» **Task instructions**: Transcribe the material verbatim in full; the pictures do not belong in the copy.

» **Provided data**:

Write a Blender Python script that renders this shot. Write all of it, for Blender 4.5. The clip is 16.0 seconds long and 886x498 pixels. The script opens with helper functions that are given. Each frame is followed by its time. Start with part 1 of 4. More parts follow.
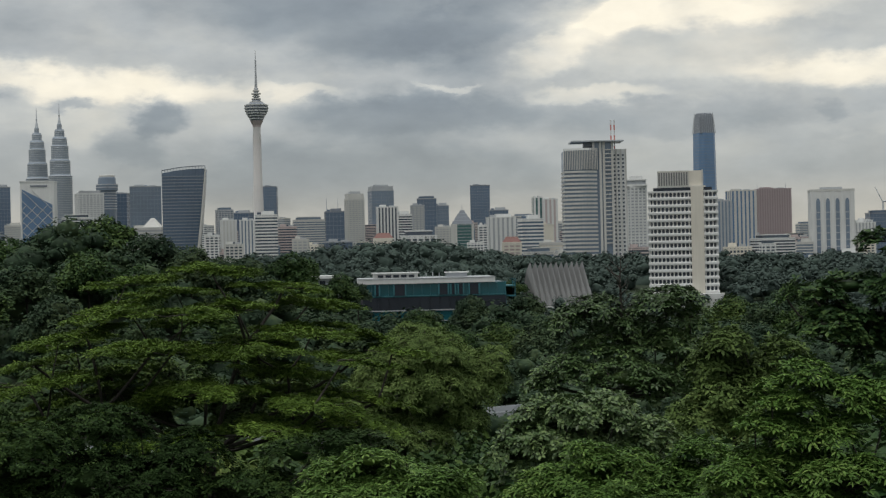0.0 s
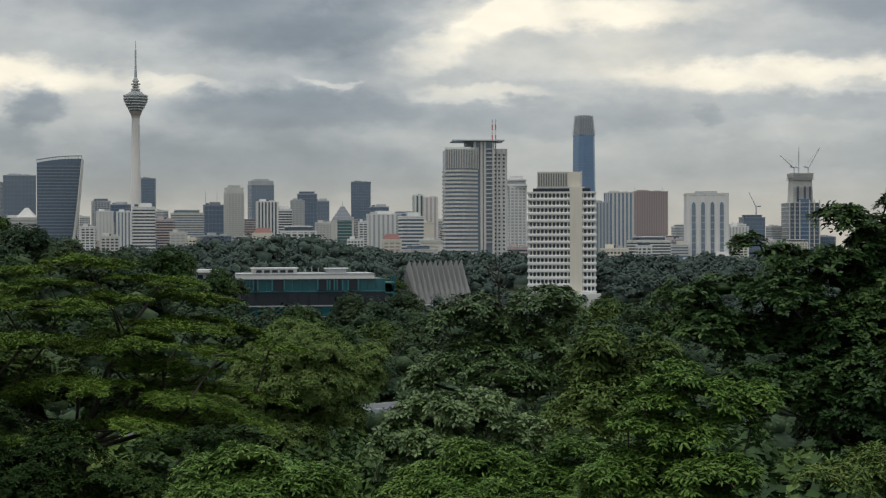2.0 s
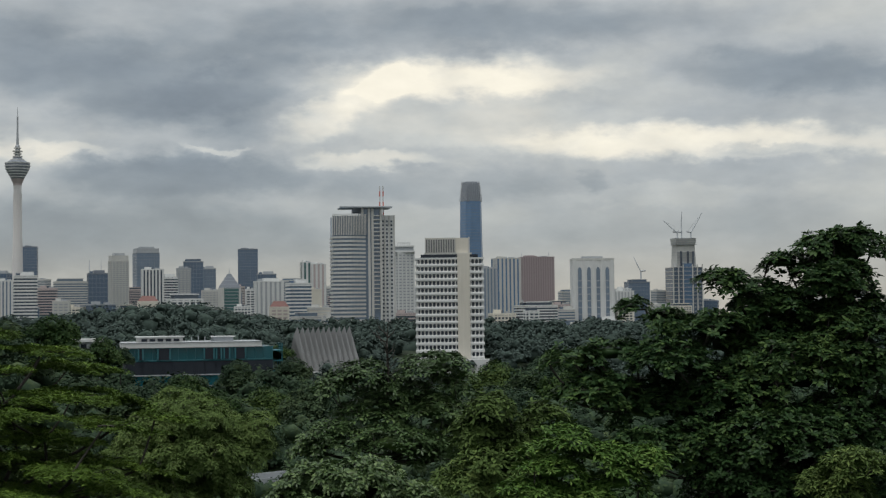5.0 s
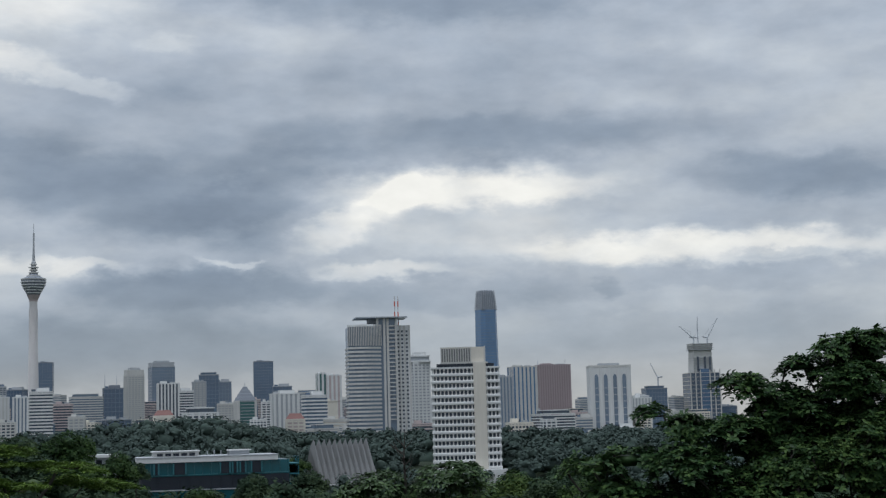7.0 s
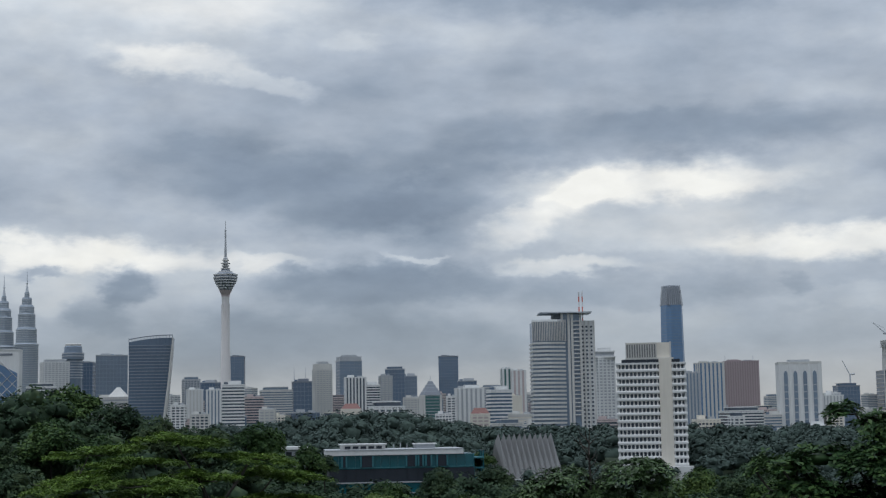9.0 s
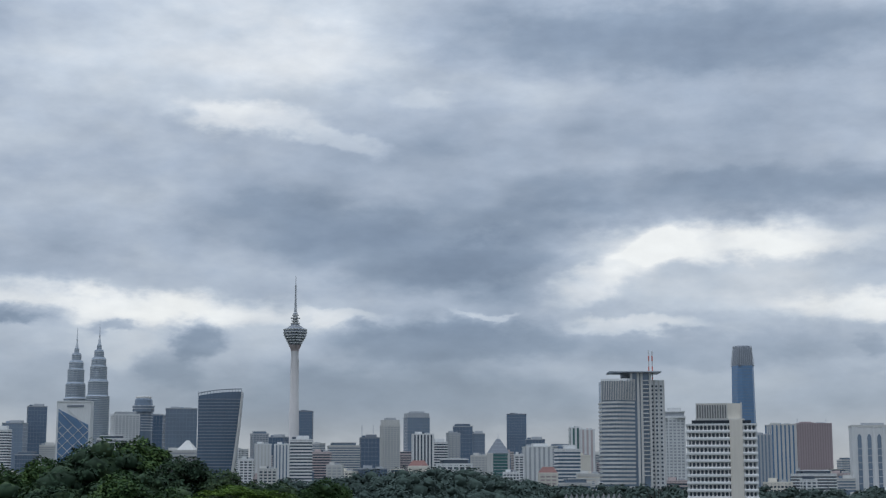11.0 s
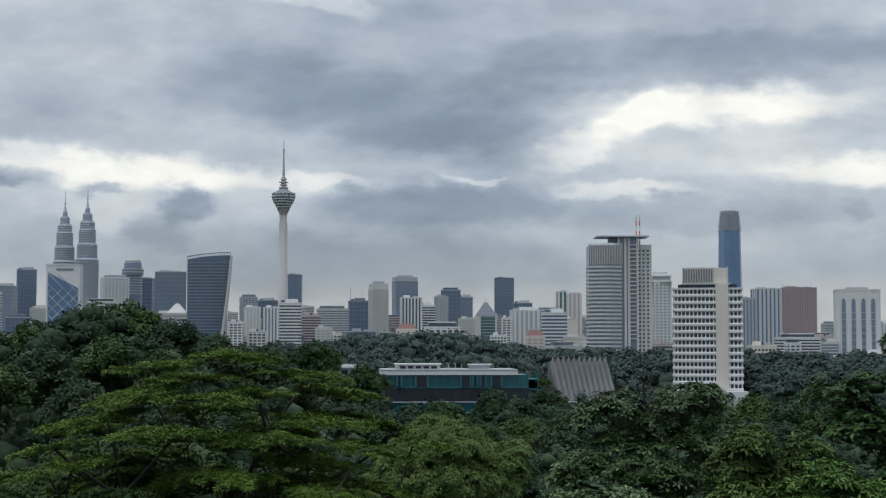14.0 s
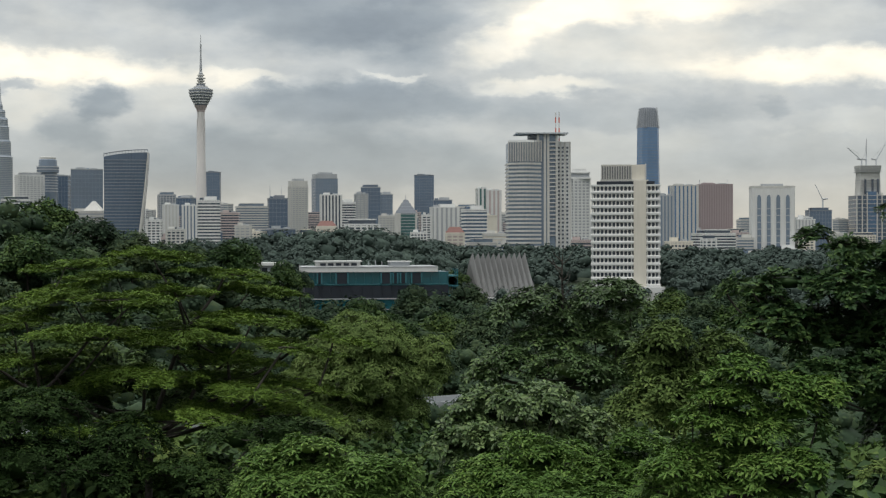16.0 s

» **Reply to the task**:
Write a Blender Python script that renders this shot. Write all of it, for Blender 4.5. The clip is 16.0 seconds long and 886x498 pixels. The script opens with helper functions that are given. Each frame is followed by its time. Start with part 1 of 4. More parts follow.
0.0 s
2.0 s
5.0 s
7.0 s
9.0 s
11.0 s
14.0 s
16.0 s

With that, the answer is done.